To ensure the F1 team can still compete in 2026, when the new engine regulations come into force, talks have been held with other suppliers.

It is understood, the French manufacturing giant does not want to proceed with the development of the 2026 engine because the costs are too high. If the project ends in the next few months, the brand could save considerable sums of money.

It is believed the move will not affect staff in the relevant department as they can be transferred to other engine projects within the Renault group.

An internal solution is still being sought in a bid to keep the F1 engine department alive.

Alpine has so far refused to respond to a request for comment from RacingNews365.

Disappointment for Formula 1

For Formula 1, it would be a major disappointment if Renault stopped supplying engines from 2026.

With the impending arrivals of Audi and Red Bull Powertrains/Ford, the number of suppliers is due to expand to six. Alongside Renault at present, there is also Mercedes, Ferrari and Honda. That number will now most likely be reduced to five, meaning half of the teams in 2026 will be customers.

F1 would have to wait until 2028, and the possible arrival of General Motors should Andretti make it onto the grid, for the number of suppliers to increase.

For now, there are no doubts about Alpine's future in Formula 1. Should Renault decide to discontinue the engine project, there are candidates ready to step in and supply from 2026.

Two of the major candidates are Honda and Audi, as both will only be supplying one team in 2026. Aston Martin will be powered by the Japanese manufacturer from that year, whilst Audi becomes a customer organisation after taking over Sauber.

The Audi project, however, will be new and it is unlikely it would want to immediately sign up a customer team.

Ferrari and Red Bull Powertrains are also options. However, the chances of a deal with the latter is again relatively low. Like Audi, the project will be new, with the manufacturer supplying its units to Red Bull and RB.
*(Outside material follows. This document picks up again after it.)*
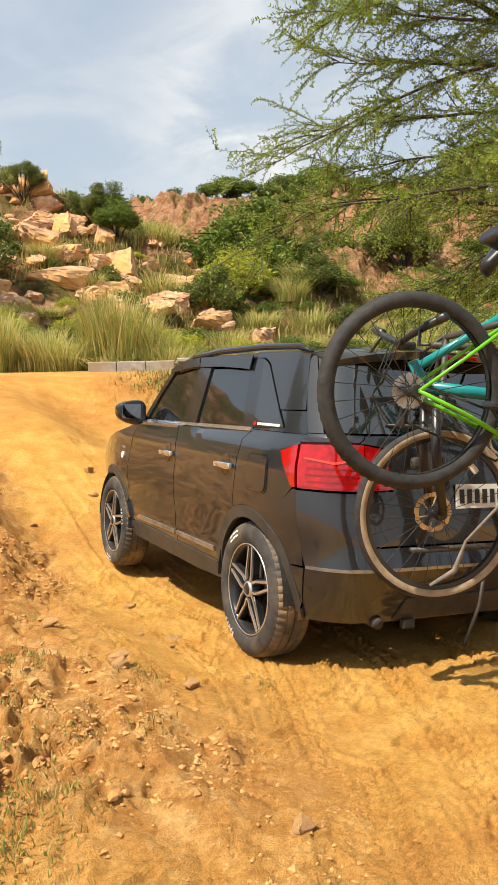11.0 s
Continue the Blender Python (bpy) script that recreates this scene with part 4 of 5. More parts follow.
        # sticker bars
        if side < 0:
            side_panel("sticker_mark", [(-1.118, 1.205), (-1.118, 1.222), (-1.150, 1.222), (-1.150, 1.205)], RED_LENS, car, side, proud=0.0075, thick=0.003)
            for k in range(9):
                y = -1.165 - k * 0.029
                side_panel("sticker_bar", [(y, 1.207), (y, 1.220), (y - 0.022, 1.220), (y - 0.022, 1.207)], WHITE_MARK, car, side, proud=0.0075, thick=0.003)
        # tail lamp on the flank
        side_panel("tail_lamp_side", [(-1.552, 1.095), (-1.672, 0.928), (-1.698, 0.93), (-1.675, 1.135)], RED_LENS, car, side, proud=0.010, thick=0.05)
        side_panel("bumper_corner", [(-1.468, 0.742)] + arc(-1.25, 0.335, 0.452, 118, 152, 5) + [(-1.735, 0.55), (-1.728, 0.64), (-1.70, 0.915), (-1.672, 0.918)], PAINT, car, side)
        side_panel("bumper_corner_lower", arc(-1.25, 0.335, 0.452, 153, 186, 5) + [(-1.66, 0.27), (-1.70, 0.34), (-1.73, 0.46), (-1.745, 0.54)], PAINT, car, side, proud=0.004)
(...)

With Sauber's 'exit' from F1, Ferrari will lose a customer team, so it could be an ideal candidate for Alpine since the Italian giant has indicated in the past it would be willing to work with three teams. The Scuderia also supplies Haas.

As engine suppliers are allowed to sell an engine to a maximum of three teams, Mercedes would also come into the equation.

At present, it supplies McLaren, Williams and Aston Martin. The latter, however, is switching to Honda in 2026 so opening up the possibility it could fill the vacancy with Alpine. Permission from the FIA, however, would be required.

One question for the future is under what name the team would continue. Will it continue to be called Alpine - a brand of sports car - whilst racing with an engine from another automaker?

In recent months there have also been rumours Alpine could be taken over. Should the team be sold, the team would naturally then compete under another name.

For now, all options are on the table. Despite Alpine holding talks with other engine suppliers, it still hopes a solution can be found internally. This could be done by partly selling the F1 engines division to a buyer or partner.

In the coming weeks, the French outfit will have to make a crucial decision regarding the future.